JHFCU takes your card security seriously. There may be fraudsters who attempt to call you and state they are from the Credit Union’s fraud department. While JHFCU uses an automated service to contact members in cases of fraud, please note we will NEVER ask for a member’s Social Security Number, your card PIN OR the card CV2. Please protect your information and if someone asks for that information, do not provide it. While we can’t control what happens at merchants and retailers, we want you to know that Johns Hopkins Federal Credit Union will do everything we can to assist you and your family if a breach or fraud does occur when you use your debit or credit card.
If you suspect fraud on your account, receive suspicious calls or emails, or if you have an issue with card, please contact us.
The fraud department communicates through text, phone call, and email.
TEXT - This is the first method of communication they will use.
- A text alert from the JHFCU fraud department will always be from a 5-digit number (37268), NOT a 10-digit phone number.
- A valid notification will provide information about the suspect transaction, and ask you to reply to the text message with answers such as ‘yes’, ‘no’, ‘help’, or ‘stop.’ It will never include a link.
- If you received a text message from our fraud department and are unsure about responding to it, please call us directly.
PHONE CALL - If they are unable to send a text, they will call.
- A phone call with the fraud department will only include a request for your ZIP code and no other personal information, unless you confirm that a transaction is fraudulent. Only then will you be transferred to an agent who will ask you to confirm your identity before proceeding.

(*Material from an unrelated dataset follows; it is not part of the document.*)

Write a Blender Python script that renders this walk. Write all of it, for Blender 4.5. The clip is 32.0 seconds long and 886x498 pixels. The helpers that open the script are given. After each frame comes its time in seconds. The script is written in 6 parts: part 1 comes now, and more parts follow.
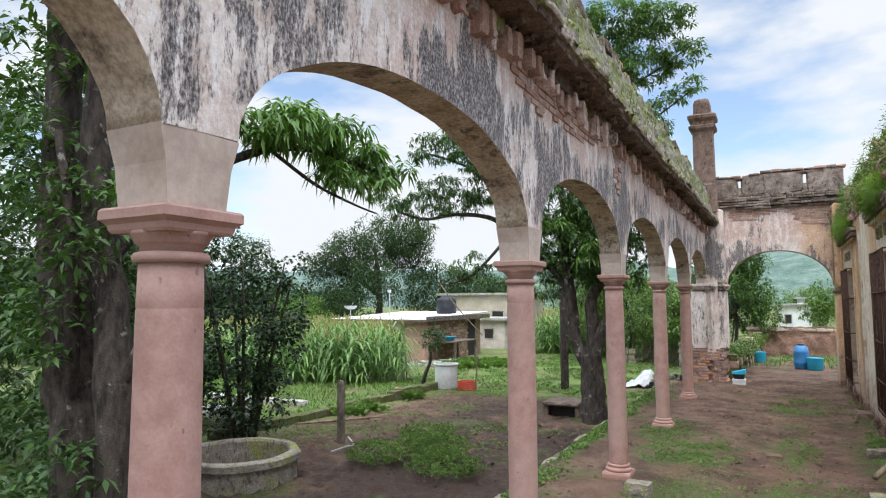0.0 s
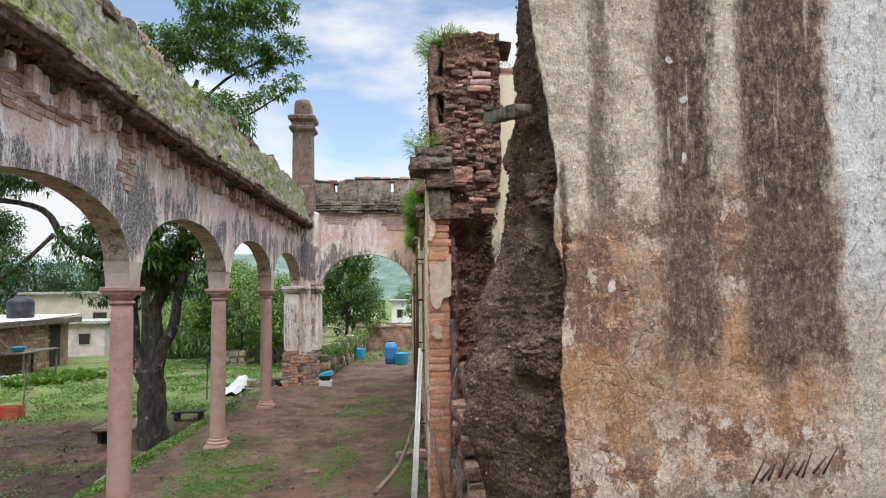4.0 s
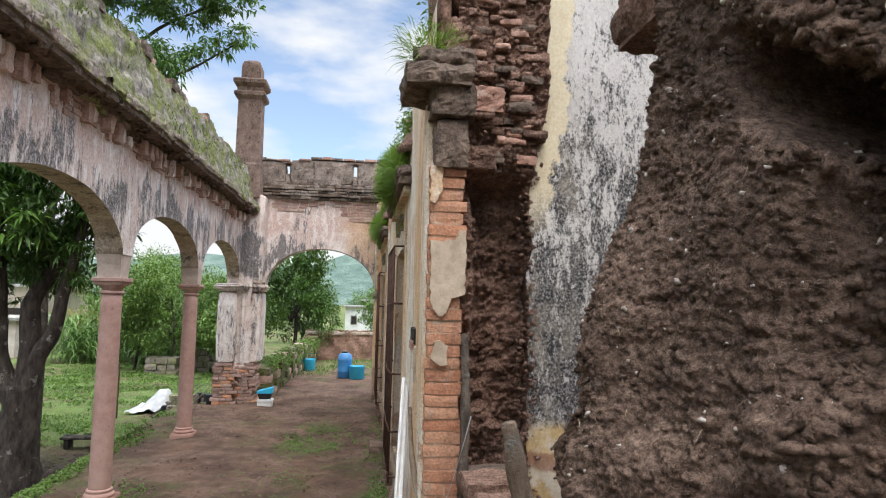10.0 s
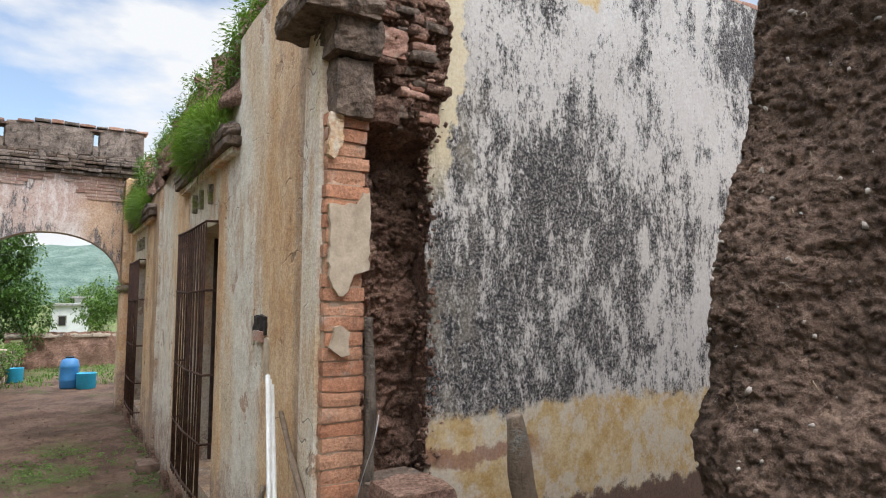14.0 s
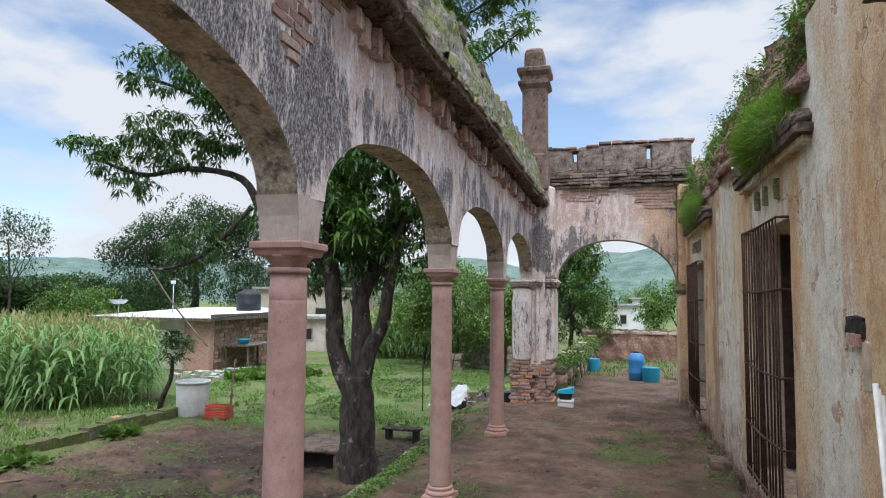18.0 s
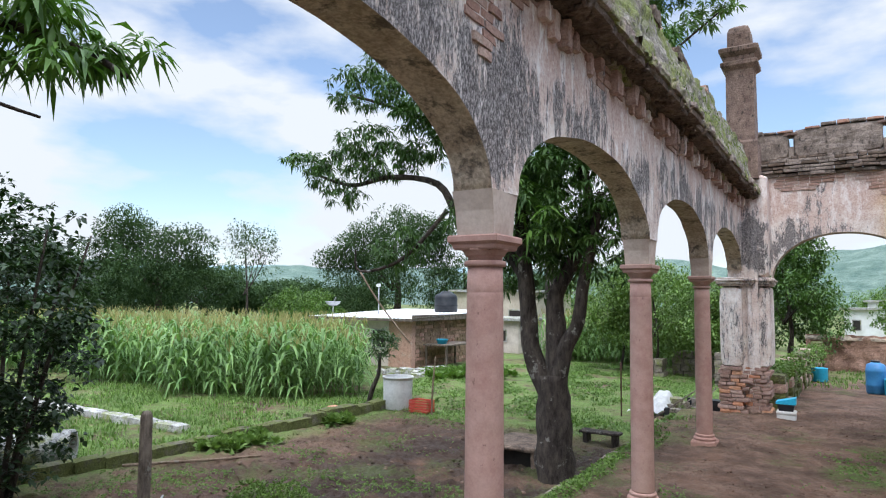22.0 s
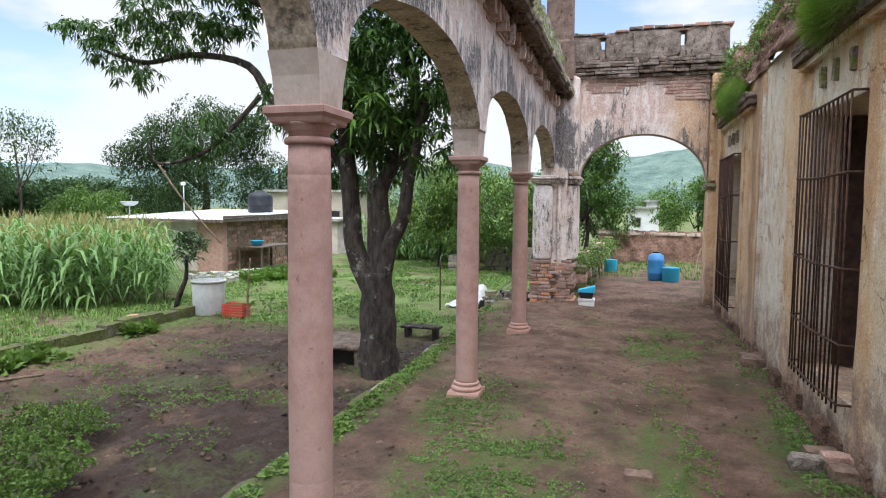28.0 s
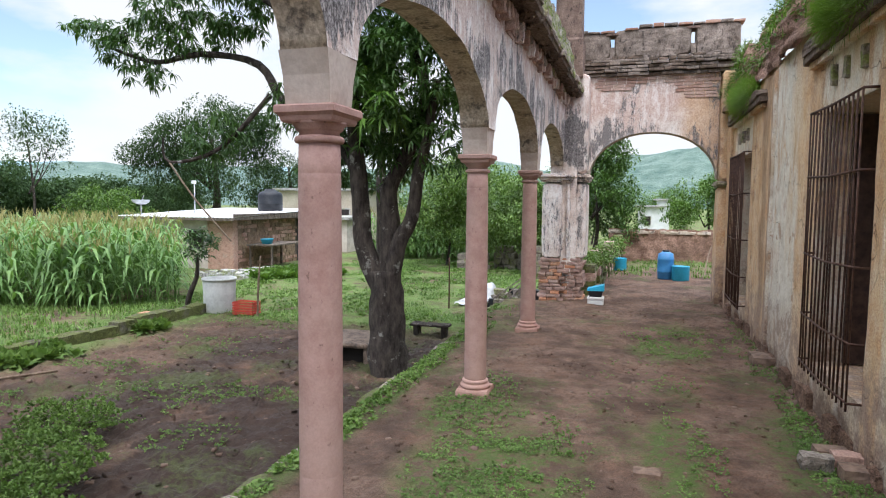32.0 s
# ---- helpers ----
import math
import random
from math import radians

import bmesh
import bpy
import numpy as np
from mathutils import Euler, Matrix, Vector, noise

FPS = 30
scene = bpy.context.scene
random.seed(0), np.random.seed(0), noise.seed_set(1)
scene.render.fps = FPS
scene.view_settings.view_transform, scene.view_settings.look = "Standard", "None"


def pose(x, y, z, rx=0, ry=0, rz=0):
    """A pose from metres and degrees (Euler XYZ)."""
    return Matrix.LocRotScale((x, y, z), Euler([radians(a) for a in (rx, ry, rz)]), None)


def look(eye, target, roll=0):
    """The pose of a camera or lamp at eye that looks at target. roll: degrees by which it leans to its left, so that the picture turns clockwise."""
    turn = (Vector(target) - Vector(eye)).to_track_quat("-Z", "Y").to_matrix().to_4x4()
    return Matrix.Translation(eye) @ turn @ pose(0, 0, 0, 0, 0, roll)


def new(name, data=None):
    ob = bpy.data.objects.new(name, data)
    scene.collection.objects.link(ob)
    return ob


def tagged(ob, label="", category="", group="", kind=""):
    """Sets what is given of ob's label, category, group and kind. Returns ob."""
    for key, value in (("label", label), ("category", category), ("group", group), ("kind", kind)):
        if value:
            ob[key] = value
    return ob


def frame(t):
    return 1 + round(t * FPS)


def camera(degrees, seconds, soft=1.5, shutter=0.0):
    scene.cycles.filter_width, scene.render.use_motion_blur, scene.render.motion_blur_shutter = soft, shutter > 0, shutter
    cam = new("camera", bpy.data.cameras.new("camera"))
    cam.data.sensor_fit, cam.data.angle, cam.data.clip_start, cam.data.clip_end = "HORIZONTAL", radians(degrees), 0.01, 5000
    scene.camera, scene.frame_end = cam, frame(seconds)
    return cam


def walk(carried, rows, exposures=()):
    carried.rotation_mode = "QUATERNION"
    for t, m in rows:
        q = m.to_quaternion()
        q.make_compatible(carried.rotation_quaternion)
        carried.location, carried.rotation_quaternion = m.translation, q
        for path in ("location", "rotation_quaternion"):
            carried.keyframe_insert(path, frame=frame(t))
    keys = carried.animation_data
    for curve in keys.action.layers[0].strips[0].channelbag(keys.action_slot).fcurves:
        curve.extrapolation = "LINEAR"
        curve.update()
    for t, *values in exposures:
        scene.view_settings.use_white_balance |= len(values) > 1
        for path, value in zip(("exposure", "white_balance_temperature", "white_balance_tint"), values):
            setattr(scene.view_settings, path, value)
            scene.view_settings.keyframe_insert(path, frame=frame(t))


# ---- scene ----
# seconds, stops, white balance
EXPOSURES = [(0.0, 0.38, 6450, 9), (2.0, 0.38, 6550, 9), (6.0, 0.36, 6600, 10), (10.0, 0.46, 6650, 10), (13.0, 0.40, 6650, 10), (16.5, 0.37, 6650, 10), (18.8, 0.12, 6050, 10), (20.2, 0.12, 6050, 10), (21.0, 0.26, 6100, 10), (24.0, 0.40, 6250, 9), (25.2, 0.30, 6250, 9), (28.0, 0.46, 6350, 11), (32.0, 0.48, 6350, 11)]
cam = camera(69.30, 32.0, 1.1)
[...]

- You will NEVER be asked for your PIN or 3-digit security code on the back of your card.
- The fraud department can contact you 7 days a week, including holidays. They do not use the credit union phone numbers (410-534-4500 or 1-800-543-2870) to contact you.
Check all of your accounts regularly to review and confirm transactions and report suspicious activity immediately.
Debit and Credit Card Security Best Practices:
- A text alert from us will always be from a 5-digit number and NOT a 10-digit number resembling a
We will NEVER ask you for your PIN or 3-digit security code on the back of your card. If someone who claims to represent JHFCU asks for this information hang up and call us directly.
- If you have received a voice or a text message from us and are unsure about responding to it, call us directly for assistance.
- Using a Mobile Wallet option (Apple Pay, Google Pay, Samsung Pay) can prevent secure information from being included in a potential data breach at a retailer. Mobile wallets store your card information and convert card data to an encrypted token to pay the retailer so they never have access to your actual card data.
- Regularly check your account online to see if there are any suspicious transactions. If anything looks amiss, call us directly for assistance.
Card Skimmers—What You Should Know
Card skimmers are devices attached to card readers that scan and steal credit or debit card information. Card skimmers can be attached anywhere you use your card, like the gas pump, the grocery store, and the ATM to name just a few. They're often small, or look nearly identical to legitimate card readers, which can make them hard to identify. Once your card has been "skimmed," scammers can create duplicate cards that charge your account, or sell your card information.
Protect yourself and your account by knowing what to look out for, and a couple of strategies to avoid skimmers altogether:
Check the card reader: Before you insert or swipe your card, take a moment to check the card reader. Does it feel loose? Does it look broken, or just "off" somehow? If so, do not move forward with the transaction, and alert the business immediately. It's better to be safe than sorry!
Use an alternate payment method: It's always safer to use your mobile wallet (Apple Pay, Google Pay, Samsung Pay), even if you're paying somewhere that doesn't have a skimmer. Your payment information isn't collected by the business when you pay with your mobile wallet, so you're protected in the event of a data breach. You can also consider paying in-app when possible, or using cash.
Check your transactions daily: As we know, skimmers can be hard to spot, and even if you're careful it's still possible your card information could be stolen. By keeping a close eye on your accounts, you can identify fraudulent transactions and alert your financial institution before too much damage is done.